[START OF Available data]

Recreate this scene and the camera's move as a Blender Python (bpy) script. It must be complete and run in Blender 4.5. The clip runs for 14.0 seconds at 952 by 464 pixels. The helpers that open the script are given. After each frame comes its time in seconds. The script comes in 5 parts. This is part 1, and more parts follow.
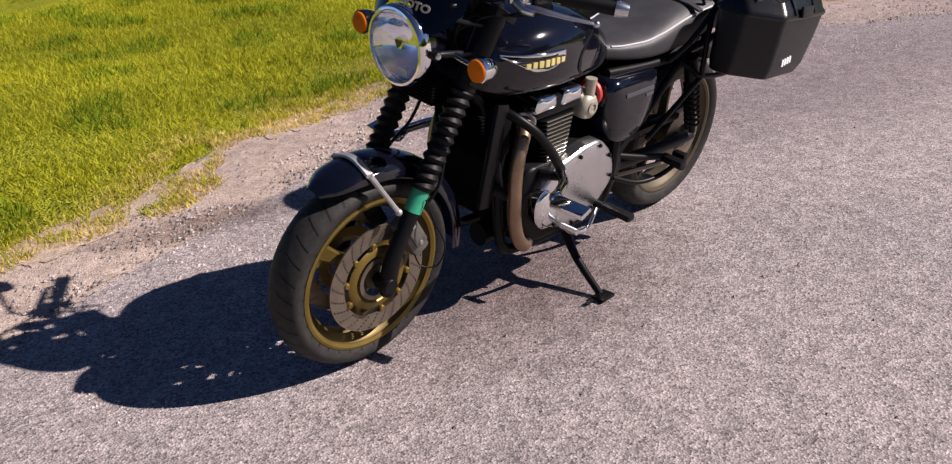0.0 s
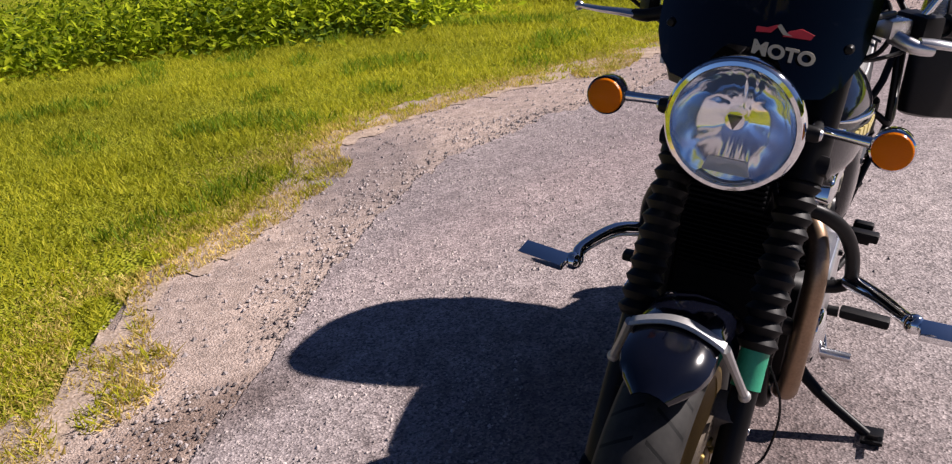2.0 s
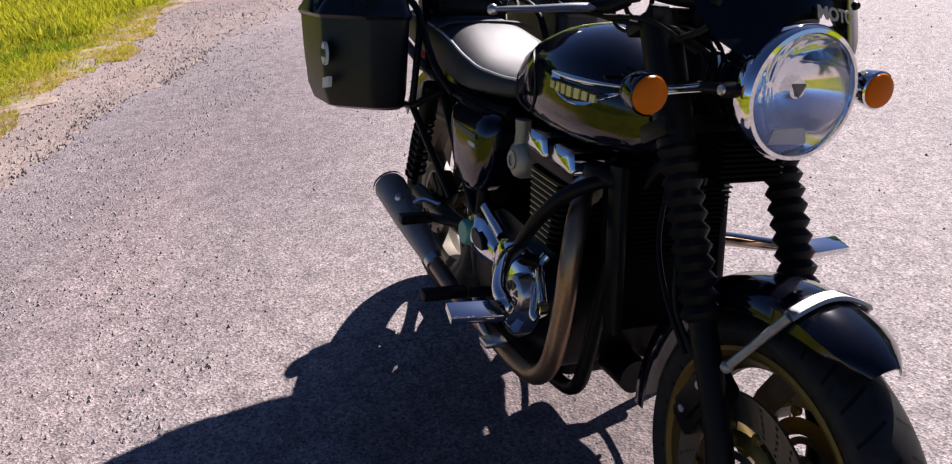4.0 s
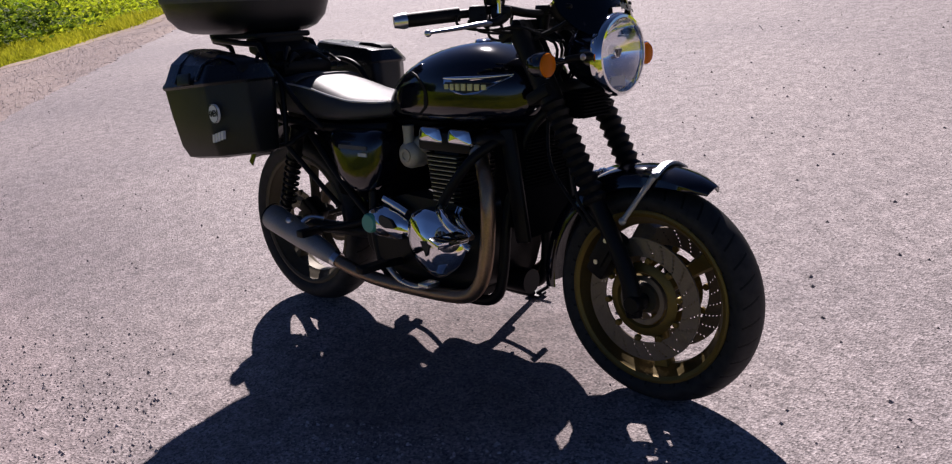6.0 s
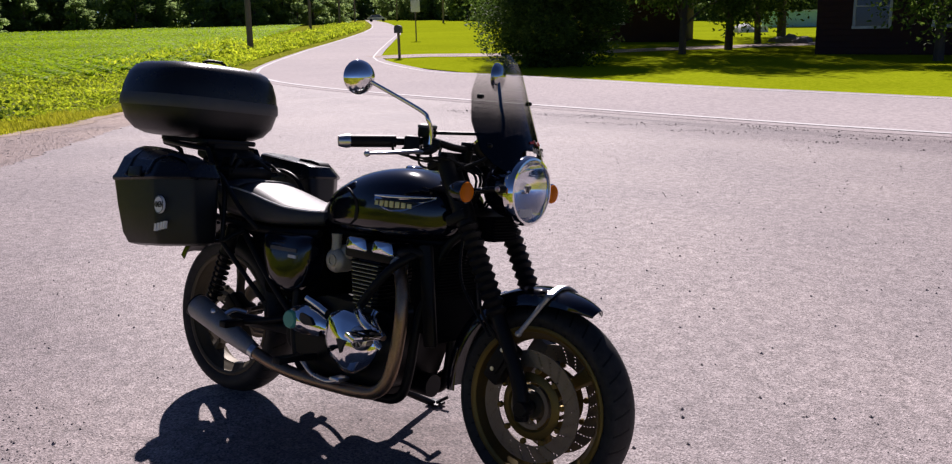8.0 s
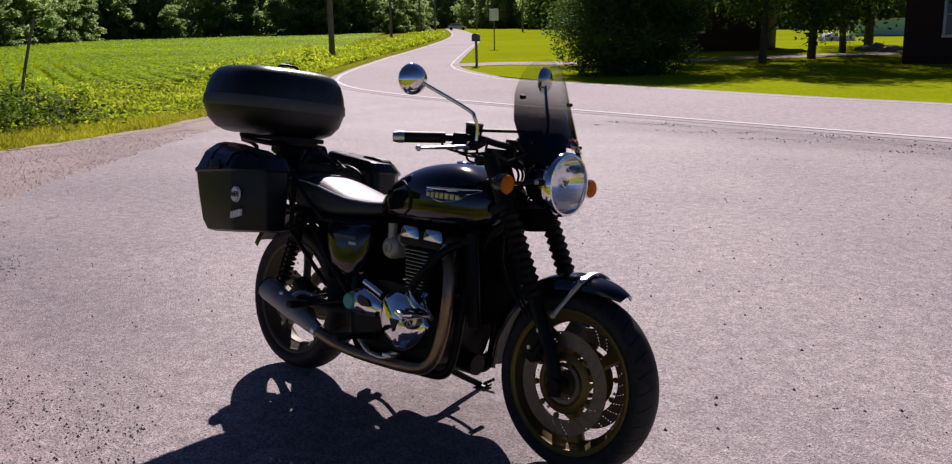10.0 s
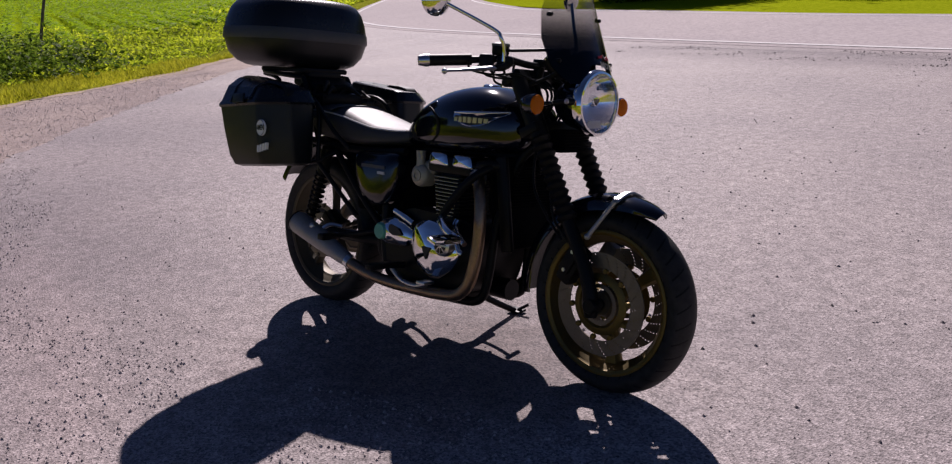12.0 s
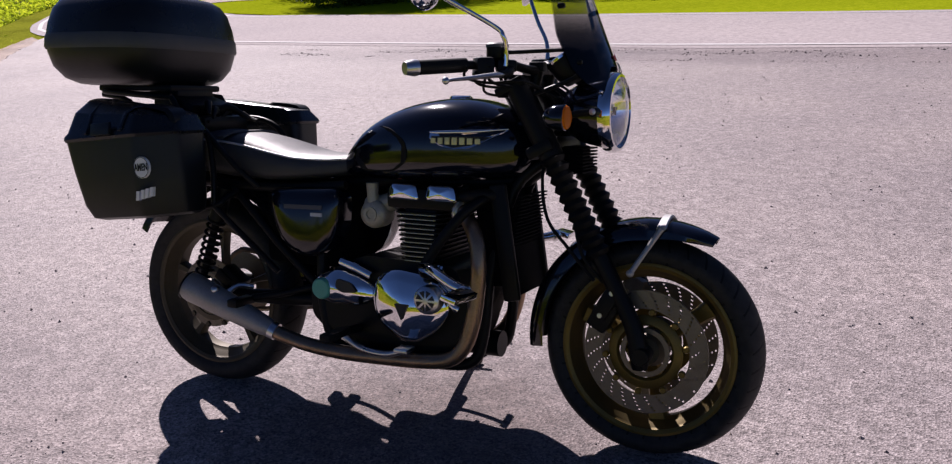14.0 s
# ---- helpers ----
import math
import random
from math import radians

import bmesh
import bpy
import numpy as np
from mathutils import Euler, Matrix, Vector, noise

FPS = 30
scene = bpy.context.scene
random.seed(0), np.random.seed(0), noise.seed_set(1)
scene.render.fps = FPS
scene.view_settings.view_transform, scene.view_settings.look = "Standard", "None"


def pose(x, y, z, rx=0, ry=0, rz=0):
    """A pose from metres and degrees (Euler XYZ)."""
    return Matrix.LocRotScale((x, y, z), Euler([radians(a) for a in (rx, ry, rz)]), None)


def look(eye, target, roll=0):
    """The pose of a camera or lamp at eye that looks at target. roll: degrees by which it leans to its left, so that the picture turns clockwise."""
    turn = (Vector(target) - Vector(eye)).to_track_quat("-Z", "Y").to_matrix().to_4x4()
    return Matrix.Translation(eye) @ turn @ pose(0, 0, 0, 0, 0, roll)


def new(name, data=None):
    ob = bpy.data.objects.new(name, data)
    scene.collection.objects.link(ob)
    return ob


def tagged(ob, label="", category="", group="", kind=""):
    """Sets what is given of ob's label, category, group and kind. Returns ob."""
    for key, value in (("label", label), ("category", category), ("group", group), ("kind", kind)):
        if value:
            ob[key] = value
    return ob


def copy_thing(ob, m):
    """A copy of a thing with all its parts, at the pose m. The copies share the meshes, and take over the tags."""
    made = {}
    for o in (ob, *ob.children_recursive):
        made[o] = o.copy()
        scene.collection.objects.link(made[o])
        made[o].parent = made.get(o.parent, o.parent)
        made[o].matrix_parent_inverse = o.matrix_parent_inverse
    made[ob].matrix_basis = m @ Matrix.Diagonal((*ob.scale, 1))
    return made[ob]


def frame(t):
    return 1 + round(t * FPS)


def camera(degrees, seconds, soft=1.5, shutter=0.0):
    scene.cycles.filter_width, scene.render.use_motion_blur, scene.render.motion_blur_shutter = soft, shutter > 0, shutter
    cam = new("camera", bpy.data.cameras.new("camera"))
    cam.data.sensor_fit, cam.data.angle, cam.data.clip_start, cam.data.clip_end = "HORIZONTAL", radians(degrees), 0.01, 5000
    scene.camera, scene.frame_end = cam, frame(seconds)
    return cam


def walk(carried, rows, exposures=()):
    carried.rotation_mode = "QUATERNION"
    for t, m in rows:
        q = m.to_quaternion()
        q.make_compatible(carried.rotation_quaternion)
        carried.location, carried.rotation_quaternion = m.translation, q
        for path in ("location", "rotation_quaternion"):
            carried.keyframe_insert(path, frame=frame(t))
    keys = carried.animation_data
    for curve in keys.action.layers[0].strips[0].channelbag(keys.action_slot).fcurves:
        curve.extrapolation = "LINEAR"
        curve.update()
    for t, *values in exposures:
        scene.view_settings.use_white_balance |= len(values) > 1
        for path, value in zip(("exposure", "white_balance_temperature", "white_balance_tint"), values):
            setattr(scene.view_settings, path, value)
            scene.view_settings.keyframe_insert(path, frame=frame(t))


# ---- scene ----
cam = camera(56.0, 14.0, 1.2)
EXPOSURES = [(0.0, 0.60, 6500, 19), (1.5, 0.66, 6480, 19), (3.0, 0.72, 6450, 19), (4.0, 0.84, 6250, 20), (6.5, 0.44, 6250, 22), (7.0, 0.5, 6250, 22), (8.7, 0.5, 6250, 23), (10.8, 0.13, 6300, 25), (11.5, 0.10, 6300, 25), (12.0, 0.16, 6250, 25), (12.5, 0.42, 6250, 24), (14.0, 0.48, 6200, 24)]
PATH = [
    (0, (2.544, 1.862, 1.332), (1.329, 0.509, 0.499), -3.5),
    (0.5, (2.44, 1.584, 1.274), (1.094, 0.338, 0.477), -1.1),
    (1, (2.404, 1.29, 1.267), (0.993, 0.098, 0.5), -1.9),
    (1.5, (2.497, 0.911, 1.289), (0.887, -0.026, 0.561), -0.1),
    (2, (2.488, 0.466, 1.224), (0.893, -0.483, 0.479), -5.6),
    (2.5, (2.528, 0.165, 1.23), (0.814, -0.537, 0.472), -5.1),
    (3, (2.574, -0.155, 1.272), (0.754, -0.374, 0.473), -4.5),
    (3.5, (2.37, -0.469, 1.19), (0.561, -0.459, 0.336), -7.8),
    (4, (2.256, -0.672, 1.24), (0.523, -0.106, 0.416), -5.1),
    (4.2, (2.241, -0.778, 1.275), (0.609, 0.047, 0.468), -6.1),
    (6.3, (2.591, -1.757, 1.293), (1.262, -0.439, 0.588), -8.4),
    (6.5, (2.616, -1.849, 1.293), (1.32, -0.492, 0.601), -7.5),
    (7, (2.634, -1.945, 1.286), (1.388, -0.532, 0.611), -3.9),
    (7.5, (2.682, -1.937, 1.287), (1.442, -0.468, 0.735), -1.5),
    (8, (2.741, -1.849, 1.298), (1.479, -0.36, 0.863), -1.1),
    (8.5, (2.763, -1.816, 1.292), (1.392, -0.424, 0.863), -2.1),
    (8.7, (2.779, -1.825, 1.293), (1.413, -0.427, 0.867), -2.2),
    (10.8, (3.053, -2.003, 1.277), (1.647, -0.638, 0.88), -0.2),
    (11, (3.056, -2.006, 1.27), (1.648, -0.642, 0.878), -0.1),
    (11.5, (3.043, -2.039, 1.269), (1.611, -0.726, 0.792), -2.0),
    (12, (2.939, -1.954, 1.247), (1.532, -0.643, 0.696), -3.5),
    (12.5, (2.738, -1.862, 1.253), (1.339, -0.543, 0.704), -4.2),
    (13, (2.524, -1.875, 1.241), (1.274, -0.417, 0.685), -2.8),
    (13.5, (2.252, -1.983, 1.281), (1.301, -0.32, 0.706), -1.7),
    (14, (1.954, -1.979, 1.236), (1.056, -0.288, 0.66), -3.6),
]
walk(cam, [(t, look(e, g, roll)) for t, e, g, roll in PATH], EXPOSURES)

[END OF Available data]

### Task description
The lines from the start of the data through the line that contains "import random" are to be returned exactly, please, with both ends included and every picture left out.

### Solution for this problem
Recreate this scene and the camera's move as a Blender Python (bpy) script. It must be complete and run in Blender 4.5. The clip runs for 14.0 seconds at 952 by 464 pixels. The helpers that open the script are given. After each frame comes its time in seconds. The script comes in 5 parts. This is part 1, and more parts follow.
0.0 s
2.0 s
4.0 s
6.0 s
8.0 s
10.0 s
12.0 s
14.0 s
# ---- helpers ----
import math
import random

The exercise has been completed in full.